There are few sounds more unsettling than the ones you can’t ignore and can’t do anything about. For those who live in apartment buildings or shared housing, the reality of thin walls and proximity to others often brings uninvited access to people’s private lives. But when what you hear isn’t ordinary noise—when it’s crying, screaming, or the impact of what sounds like abuse—it becomes more than an annoyance. It becomes a mental disruption that seeps into your peace, your routines, and your conscience.
Living above children who seem to be getting beaten by their parents is not just uncomfortable. It is psychologically destabilizing. The uncertainty itself is enough to create inner conflict. Are you hearing what you think you’re hearing? Are you exaggerating it? Are you underreacting? The noise triggers instinct, tension, and moral urgency, but often comes with a sense of helplessness. You are a witness without context. Close enough to feel it, far enough to question whether you have the right to intervene.

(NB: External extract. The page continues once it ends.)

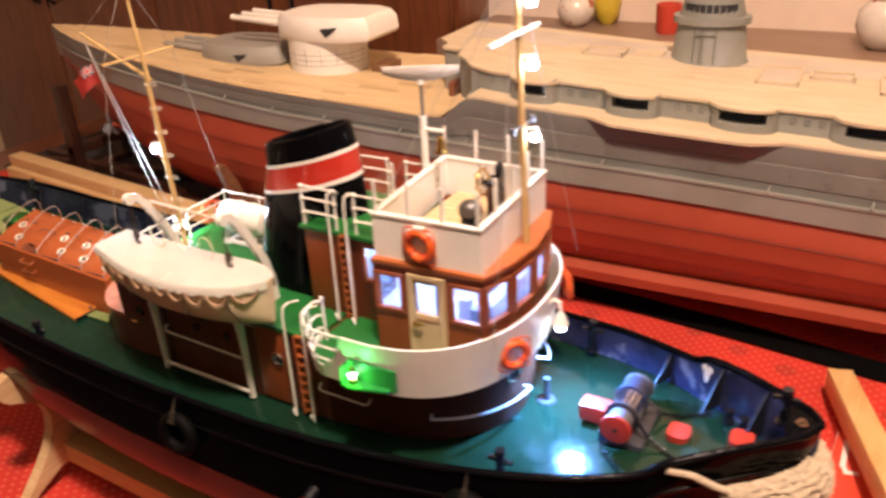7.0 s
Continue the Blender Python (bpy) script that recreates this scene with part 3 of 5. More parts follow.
bm = B()
rows = []
for x in range(-20, 1100, 4):
    z = bs_deck(max(x, 0)) + 3.6
    cut = any(abs(x - cx) < w * 0.6 for cx, w in CASE)
    y = case_y(x)
    top = max(z + 24, min(z + 27.5, up_z(x) - 3.8))
    if cut:
        ins = y + 30
        rows.append([(x, y, z), (x, y, z + 9), (x, ins, z + 9), (x, ins, z + 23.4), (x, y, z + 23.4), (x, y, top), (x, y + 60, top), (x, y + 60, z)])
    else:
        rows.append([(x, y, z), (x, y, z + 9), (x, y + 0.1, z + 9.5), (x, y + 0.1, z + 23), (x, y, z + 23.4), (x, y, top), (x, y + 60, top), (x, y + 60, z)])
loft(bm, rows)
part("casemate_wall", bm, "bs_grey", ship, "grey casemate wall with dark gun openings", smooth=25)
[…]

The disruption isn’t just auditory. It’s emotional. It’s the dread of footsteps followed by silence, then sudden outbursts. It’s the pattern of crying that doesn’t sound like frustration, but fear. It’s the weight of hearing distress day after day, while trying to carry on with your own life. That environment chips away at your mental calm. It can create anxiety, sleep disturbances, anger, guilt, and a constant feeling of moral tension.

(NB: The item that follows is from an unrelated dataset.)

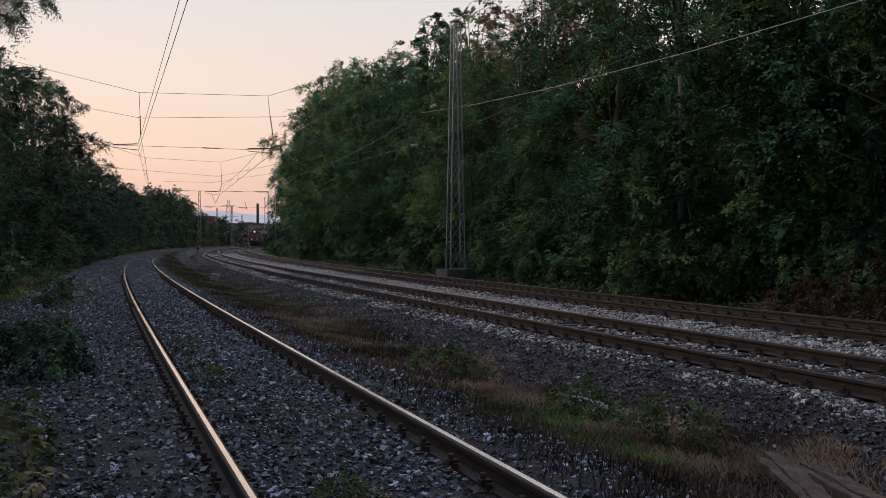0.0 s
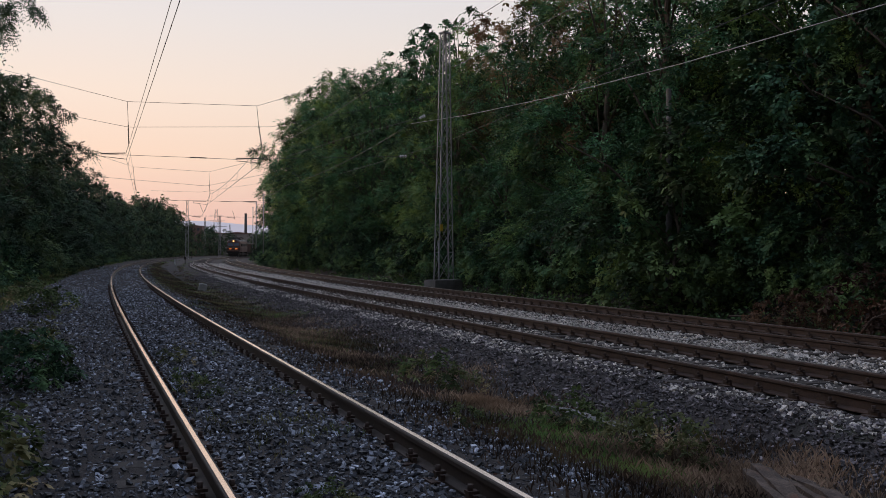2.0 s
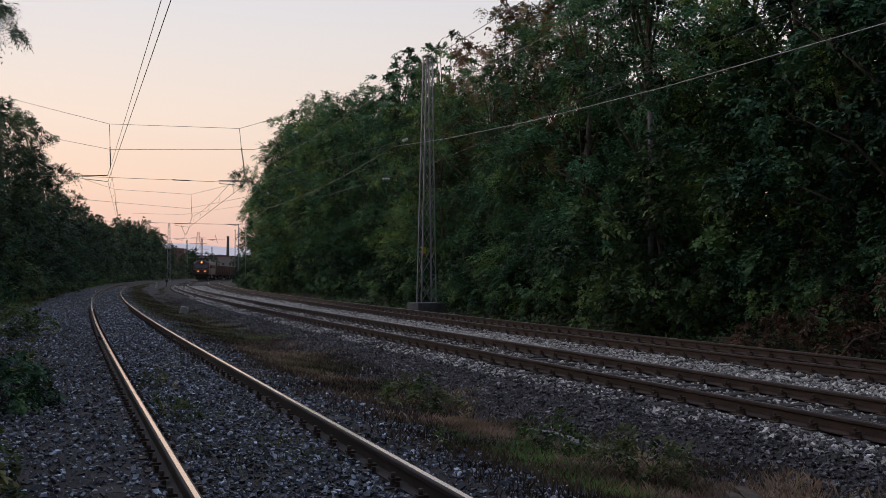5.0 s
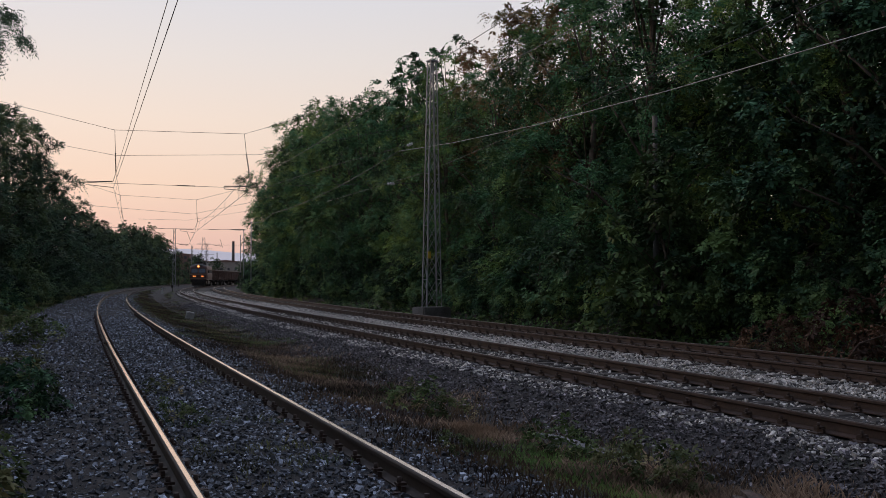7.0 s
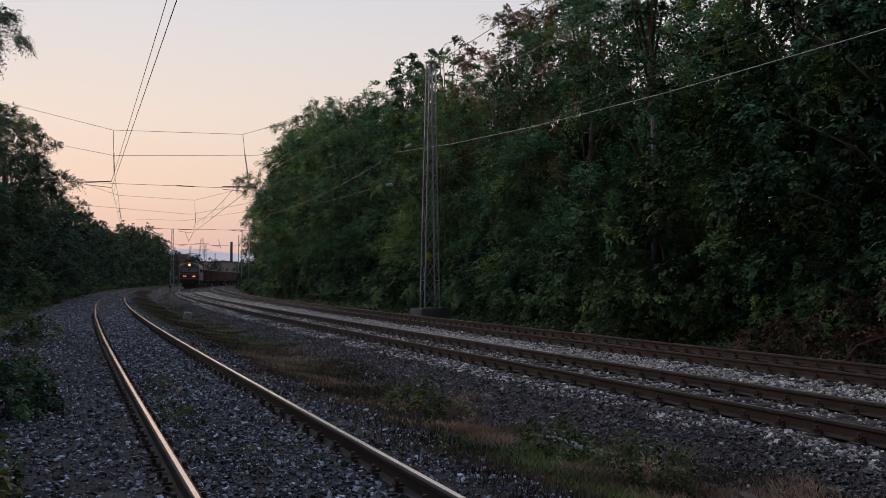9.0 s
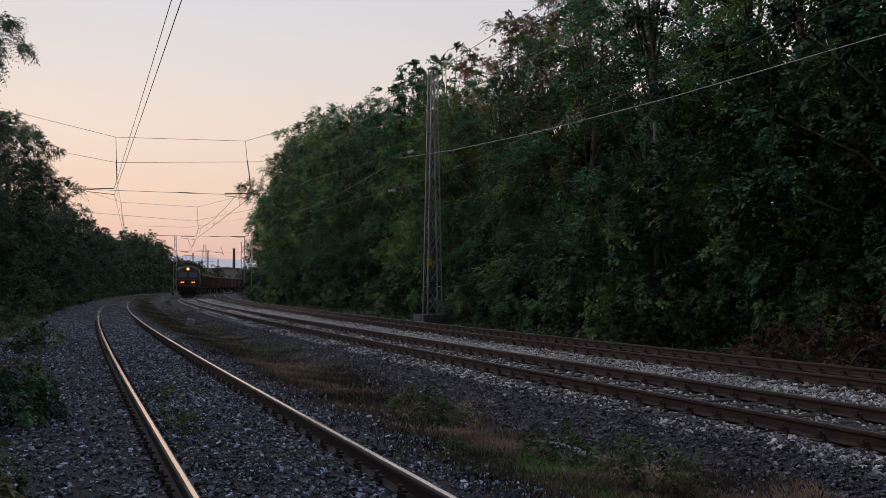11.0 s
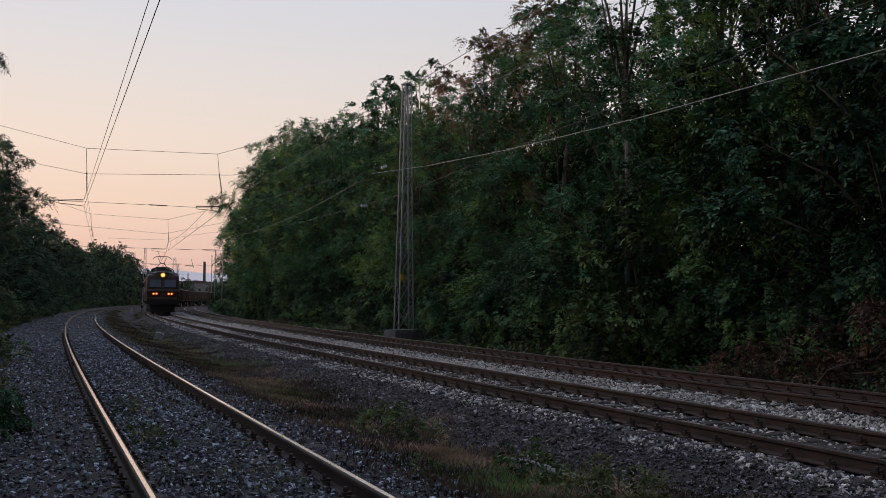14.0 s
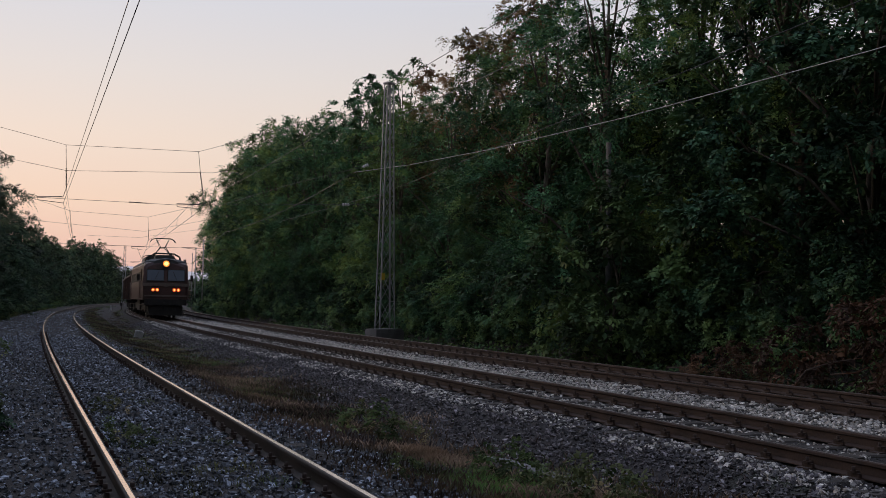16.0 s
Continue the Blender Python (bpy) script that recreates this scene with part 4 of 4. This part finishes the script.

The situation also drags you into ethical dilemmas. If you speak up, will it help or make things worse? Will someone retaliate against the kids? Against you? Will you be ignored or doubted by authorities? If you stay silent, are you complicit? The stress isn’t just about the noise. It’s about the burden of inaction, the fear of misjudgment, and the emotional cost of bearing witness to potential harm.
This kind of disruption isn’t discussed often enough. People talk about loud neighbors, but not the mental and emotional toll of hearing children suffer and not knowing how or if to intervene. The psychological impact is real. It is the strain of existing between awareness and powerlessness.
In these situations, it’s important to keep track of what you’re hearing and when. Document patterns. Talk to others who live nearby and may have noticed the same things. Contact child protection services or local authorities if you believe there is real risk. Even if it feels small, a report may add to a larger picture. You don’t need proof to raise concern. You need concern to raise attention.
No one should have to live with the sound of possible abuse echoing through their walls. It violates more than your space. It disrupts your sense of stability and moral safety. But while you may feel powerless, you are not voiceless. Speaking up is not an accusation. It’s an attempt to protect the most vulnerable. And sometimes, that one attempt is what breaks the cycle.